-- Stated exercise --
Everything in the data should be repeated exactly, save for the images.
----------------
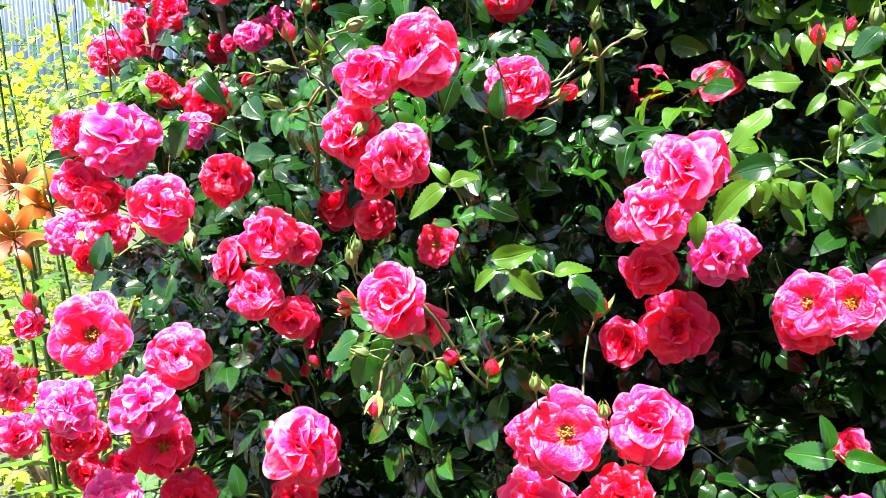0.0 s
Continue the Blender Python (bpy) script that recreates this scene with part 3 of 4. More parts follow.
bud(-0.046, 0.667, 0.883, 0.015, -0.38, -0.15, 0.913, "pink")
bud(-0.037, 0.664, 0.885, 0.01, 0.129, -0.281, 0.951, "green")
bud(-0.035, 0.501, 0.963, 0.013, -0.208, -0.547, -0.811, "pink")
bud(0.026, 0.52, 0.968, 0.012, 0.202, -0.516, 0.832, "pink")
bud(-0.02, 0.502, 0.985, 0.011, -0.195, -0.625, -0.756, "green")
bud(-0.047, 0.512, 1.011, 0.012, -0.88, -0.137, 0.455, "pink")
bud(-0.046, 0.506, 1.039, 0.01, 0.021, -0.256, 0.966, "green")
bud(-0.049, 0.512, 1.006, 0.009, -0.945, -0.238, 0.225, "pink")
bud(-0.129, 0.739, 0.885, 0.014, -0.695, -0.056, 0.717, "pink")
bud(-0.121, 0.733, 0.876, 0.01, -0.362, -0.219, 0.906, "pink")
bud(-0.034, 0.757, 1.03, 0.013, -0.083, -0.458, 0.885, "pink")
bud(0.213, 0.786, 1.115, 0.018, -0.138, -0.315, 0.939, "pink")
bud(0.25, 0.625, 1.131, 0.012, -0.662, -0.114, 0.741, "pink")
bud(0.242, 0.641, 1.147, 0.015, -0.202, -0.203, 0.958, "pink")
bud(0.259, 0.639, 1.155, 0.012, 0.086, -0.426, 0.9, "pink")
bud(0.271, 0.625, 1.158, 0.014, -0.124, -0.218, 0.968, "green")
bud(0.149, 0.748, 1.156, 0.011, -0.504, -0.413, 0.758, "green")
bud(0.074, 0.648, 1.115, 0.013, 0.742, -0.591, 0.315, "pink")
bud(0.077, 0.642, 1.114, 0.016, 0.561, -0.663, 0.495, "pink")
bud(0.24, 0.483, 0.665, 0.013, -0.21, -0.133, 0.969, "pink")
bud(0.23, 0.482, 0.642, 0.013, 0.636, -0.605, 0.48, "pink")
bud(0.2, 0.472, 0.643, 0.013, -0.213, -0.165, 0.963, "pink")
bud(0.179, 0.5, 0.786, 0.011, 0.247, -0.353, 0.902, "green")
bud(0.189, 0.504, 0.774, 0.007, -0.226, -0.207, 0.952, "green")
bud(0.124, 0.55, 0.737, 0.013, -0.704, -0.072, 0.707, "pink")
bud(0.116, 0.528, 0.713, 0.01, -0.066, -0.217, 0.974, "green")
bud(-0.005, 0.531, 0.782, 0.015, -0.195, -0.241, 0.951, "pink")
bud(0.039, 0.525, 0.764, 0.013, 0.217, -0.767, 0.604, "pink")
bud(0.063, 0.582, 0.79, 0.014, 0.44, -0.493, 0.75, "green")
bud(-0.026, 0.581, 0.723, 0.013, -0.128, -0.504, 0.854, "pink")
bud(-0.066, 0.572, 0.745, 0.012, -0.035, -0.238, 0.971, "green")
bud(-0.064, 0.571, 0.734, 0.011, -0.414, -0.491, 0.766, "green")
bud(-0.068, 0.57, 0.696, 0.016, -0.959, -0.201, -0.202, "pink")
bud(0.053, 0.514, 0.691, 0.014, 0.108, -0.786, -0.609, "pink")
bud(-0.188, 0.609, 0.757, 0.013, 0.522, -0.835, -0.175, "pink")
bud(-0.088, 0.661, 0.752, 0.013, 0.681, -0.722, -0.121, "pink")
bud(-0.089, 0.64, 0.758, 0.012, 0.46, -0.867, -0.191, "pink")
bud(-0.224, 0.586, 0.749, 0.012, -0.3, -0.41, 0.861, "green")
bud(-0.187, 0.566, 0.719, 0.013, 0.665, -0.722, -0.189, "pink")
bud(-0.156, 0.604, 0.718, 0.012, 0.025, -0.323, 0.946, "pink")
bud(0.22, 0.499, 0.686, 0.012, 0.545, -0.722, 0.427, "pink")
bud(0.177, 0.54, 0.659, 0.009, -0.53, -0.278, 0.801, "green")
bud(0.166, 0.541, 0.644, 0.01, -0.791, -0.247, 0.561, "pink")
bud(0.242, 0.451, 0.78, 0.013, -0.051, -0.231, 0.972, "pink")
bud(0.105, 0.645, 0.965, 0.019, 0.116, -0.434, 0.893, "pink")
bud(-0.026, 0.588, 0.995, 0.015, -0.008, -0.287, 0.958, "pink")
bud(-0.026, 0.587, 0.991, 0.015, 0.061, -0.487, 0.871, "pink")
bud(-0.05, 0.525, 1.029, 0.011, -0.094, -0.256, 0.962, "green")
bud(-0.026, 0.783, 1.029, 0.014, -0.131, -0.491, 0.861, "pink")
bud(-0.111, 0.834, 0.864, 0.015, -0.513, -0.21, 0.832, "pink")
bud(-0.103, 0.827, 0.857, 0.013, 0.426, -0.588, 0.687, "pink")
bud(-0.061, 0.749, 0.939, 0.012, 0.014, -0.844, -0.537, "pink")
bud(-0.193, 0.731, 1.008, 0.014, 0.167, -0.733, -0.66, "green")
bud(-0.111, 0.76, 0.882, 0.013, -0.19, -0.439, 0.878, "pink")
bud(-0.305, 0.685, 0.908, 0.011, 0.612, -0.4, 0.683, "pink")
bud(0.064, 0.574, 0.936, 0.009, -0.479, -0.067, 0.875, "green")
bud(0.099, 0.558, 0.926, 0.011, -0.215, -0.247, 0.945, "green")
bud(-0.308, 0.707, 0.953, 0.016, -0.121, -0.372, 0.92, "pink")
bud(-0.018, 0.499, 0.989, 0.011, -0.154, -0.887, -0.436, "green")
bud(0.057, 0.566, 0.941, 0.011, -0.152, -0.247, 0.957, "green")
bud(-0.035, 0.514, 1.021, 0.008, -0.345, -0.106, 0.933, "green")
bud(-0.023, 0.498, 0.983, 0.01, -0.583, -0.353, -0.731, "green")
bud(-0.04, 0.508, 0.983, 0.009, -0.933, -0.105, 0.343, "green")
bud(0.001, 0.509, 0.981, 0.012, 0.532, -0.773, 0.345, "pink")
bud(-0.037, 0.525, 1.005, 0.01, -0.998, -0.032, -0.046, "pink")
bud(-0.311, 0.684, 0.906, 0.014, 0.461, -0.479, 0.747, "pink")
bud(0.204, 0.471, 0.644, 0.01, 0.155, -0.37, 0.916, "pink")
bud(-0.063, 0.645, 1.158, 0.014, 0.85, -0.3, 0.35, "green")
bud(-0.108, 0.69, 1.133, 0.014, -0.93, -0.3, 0.15, "green")
bud(-0.113, 0.69, 1.105, 0.013, -0.8, -0.3, 0.5, "green")
bud(-0.092, 0.672, 1.168, 0.012, 0.1, -0.3, 0.95, "green")
bud(0.108, 0.712, 1.158, 0.014, 0.1, -0.3, 0.95, "green")
bud(0.132, 0.71, 1.154, 0.011, 0.8, -0.5, 0.3, "green")
bud(0.104, 0.708, 1.128, 0.011, -0.2, -0.6, -0.7, "green")
bud(-0.046, 0.596, 1.101, 0.012, -0.5, -0.7, -0.4, "green")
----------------
-- Solution for this problem --
0.0 s
Continue the Blender Python (bpy) script that recreates this scene with part 3 of 4. More parts follow.
bud(-0.046, 0.667, 0.883, 0.015, -0.38, -0.15, 0.913, "pink")
bud(-0.037, 0.664, 0.885, 0.01, 0.129, -0.281, 0.951, "green")
bud(-0.035, 0.501, 0.963, 0.013, -0.208, -0.547, -0.811, "pink")
bud(0.026, 0.52, 0.968, 0.012, 0.202, -0.516, 0.832, "pink")
bud(-0.02, 0.502, 0.985, 0.011, -0.195, -0.625, -0.756, "green")
bud(-0.047, 0.512, 1.011, 0.012, -0.88, -0.137, 0.455, "pink")
bud(-0.046, 0.506, 1.039, 0.01, 0.021, -0.256, 0.966, "green")
bud(-0.049, 0.512, 1.006, 0.009, -0.945, -0.238, 0.225, "pink")
bud(-0.129, 0.739, 0.885, 0.014, -0.695, -0.056, 0.717, "pink")
bud(-0.121, 0.733, 0.876, 0.01, -0.362, -0.219, 0.906, "pink")
bud(-0.034, 0.757, 1.03, 0.013, -0.083, -0.458, 0.885, "pink")
bud(0.213, 0.786, 1.115, 0.018, -0.138, -0.315, 0.939, "pink")
bud(0.25, 0.625, 1.131, 0.012, -0.662, -0.114, 0.741, "pink")
bud(0.242, 0.641, 1.147, 0.015, -0.202, -0.203, 0.958, "pink")
bud(0.259, 0.639, 1.155, 0.012, 0.086, -0.426, 0.9, "pink")
bud(0.271, 0.625, 1.158, 0.014, -0.124, -0.218, 0.968, "green")
bud(0.149, 0.748, 1.156, 0.011, -0.504, -0.413, 0.758, "green")
bud(0.074, 0.648, 1.115, 0.013, 0.742, -0.591, 0.315, "pink")
bud(0.077, 0.642, 1.114, 0.016, 0.561, -0.663, 0.495, "pink")
bud(0.24, 0.483, 0.665, 0.013, -0.21, -0.133, 0.969, "pink")
bud(0.23, 0.482, 0.642, 0.013, 0.636, -0.605, 0.48, "pink")
bud(0.2, 0.472, 0.643, 0.013, -0.213, -0.165, 0.963, "pink")
bud(0.179, 0.5, 0.786, 0.011, 0.247, -0.353, 0.902, "green")
bud(0.189, 0.504, 0.774, 0.007, -0.226, -0.207, 0.952, "green")
bud(0.124, 0.55, 0.737, 0.013, -0.704, -0.072, 0.707, "pink")
bud(0.116, 0.528, 0.713, 0.01, -0.066, -0.217, 0.974, "green")
bud(-0.005, 0.531, 0.782, 0.015, -0.195, -0.241, 0.951, "pink")
bud(0.039, 0.525, 0.764, 0.013, 0.217, -0.767, 0.604, "pink")
bud(0.063, 0.582, 0.79, 0.014, 0.44, -0.493, 0.75, "green")
bud(-0.026, 0.581, 0.723, 0.013, -0.128, -0.504, 0.854, "pink")
bud(-0.066, 0.572, 0.745, 0.012, -0.035, -0.238, 0.971, "green")
bud(-0.064, 0.571, 0.734, 0.011, -0.414, -0.491, 0.766, "green")
bud(-0.068, 0.57, 0.696, 0.016, -0.959, -0.201, -0.202, "pink")
bud(0.053, 0.514, 0.691, 0.014, 0.108, -0.786, -0.609, "pink")
bud(-0.188, 0.609, 0.757, 0.013, 0.522, -0.835, -0.175, "pink")
bud(-0.088, 0.661, 0.752, 0.013, 0.681, -0.722, -0.121, "pink")
bud(-0.089, 0.64, 0.758, 0.012, 0.46, -0.867, -0.191, "pink")
bud(-0.224, 0.586, 0.749, 0.012, -0.3, -0.41, 0.861, "green")
bud(-0.187, 0.566, 0.719, 0.013, 0.665, -0.722, -0.189, "pink")
bud(-0.156, 0.604, 0.718, 0.012, 0.025, -0.323, 0.946, "pink")
bud(0.22, 0.499, 0.686, 0.012, 0.545, -0.722, 0.427, "pink")
bud(0.177, 0.54, 0.659, 0.009, -0.53, -0.278, 0.801, "green")
bud(0.166, 0.541, 0.644, 0.01, -0.791, -0.247, 0.561, "pink")
bud(0.242, 0.451, 0.78, 0.013, -0.051, -0.231, 0.972, "pink")
bud(0.105, 0.645, 0.965, 0.019, 0.116, -0.434, 0.893, "pink")
bud(-0.026, 0.588, 0.995, 0.015, -0.008, -0.287, 0.958, "pink")
bud(-0.026, 0.587, 0.991, 0.015, 0.061, -0.487, 0.871, "pink")
bud(-0.05, 0.525, 1.029, 0.011, -0.094, -0.256, 0.962, "green")
bud(-0.026, 0.783, 1.029, 0.014, -0.131, -0.491, 0.861, "pink")
bud(-0.111, 0.834, 0.864, 0.015, -0.513, -0.21, 0.832, "pink")
bud(-0.103, 0.827, 0.857, 0.013, 0.426, -0.588, 0.687, "pink")
bud(-0.061, 0.749, 0.939, 0.012, 0.014, -0.844, -0.537, "pink")
bud(-0.193, 0.731, 1.008, 0.014, 0.167, -0.733, -0.66, "green")
bud(-0.111, 0.76, 0.882, 0.013, -0.19, -0.439, 0.878, "pink")
bud(-0.305, 0.685, 0.908, 0.011, 0.612, -0.4, 0.683, "pink")
bud(0.064, 0.574, 0.936, 0.009, -0.479, -0.067, 0.875, "green")
bud(0.099, 0.558, 0.926, 0.011, -0.215, -0.247, 0.945, "green")
bud(-0.308, 0.707, 0.953, 0.016, -0.121, -0.372, 0.92, "pink")
bud(-0.018, 0.499, 0.989, 0.011, -0.154, -0.887, -0.436, "green")
bud(0.057, 0.566, 0.941, 0.011, -0.152, -0.247, 0.957, "green")
bud(-0.035, 0.514, 1.021, 0.008, -0.345, -0.106, 0.933, "green")
bud(-0.023, 0.498, 0.983, 0.01, -0.583, -0.353, -0.731, "green")
bud(-0.04, 0.508, 0.983, 0.009, -0.933, -0.105, 0.343, "green")
bud(0.001, 0.509, 0.981, 0.012, 0.532, -0.773, 0.345, "pink")
bud(-0.037, 0.525, 1.005, 0.01, -0.998, -0.032, -0.046, "pink")
bud(-0.311, 0.684, 0.906, 0.014, 0.461, -0.479, 0.747, "pink")
bud(0.204, 0.471, 0.644, 0.01, 0.155, -0.37, 0.916, "pink")
bud(-0.063, 0.645, 1.158, 0.014, 0.85, -0.3, 0.35, "green")
bud(-0.108, 0.69, 1.133, 0.014, -0.93, -0.3, 0.15, "green")
bud(-0.113, 0.69, 1.105, 0.013, -0.8, -0.3, 0.5, "green")
bud(-0.092, 0.672, 1.168, 0.012, 0.1, -0.3, 0.95, "green")
bud(0.108, 0.712, 1.158, 0.014, 0.1, -0.3, 0.95, "green")
bud(0.132, 0.71, 1.154, 0.011, 0.8, -0.5, 0.3, "green")
bud(0.104, 0.708, 1.128, 0.011, -0.2, -0.6, -0.7, "green")
bud(-0.046, 0.596, 1.101, 0.012, -0.5, -0.7, -0.4, "green")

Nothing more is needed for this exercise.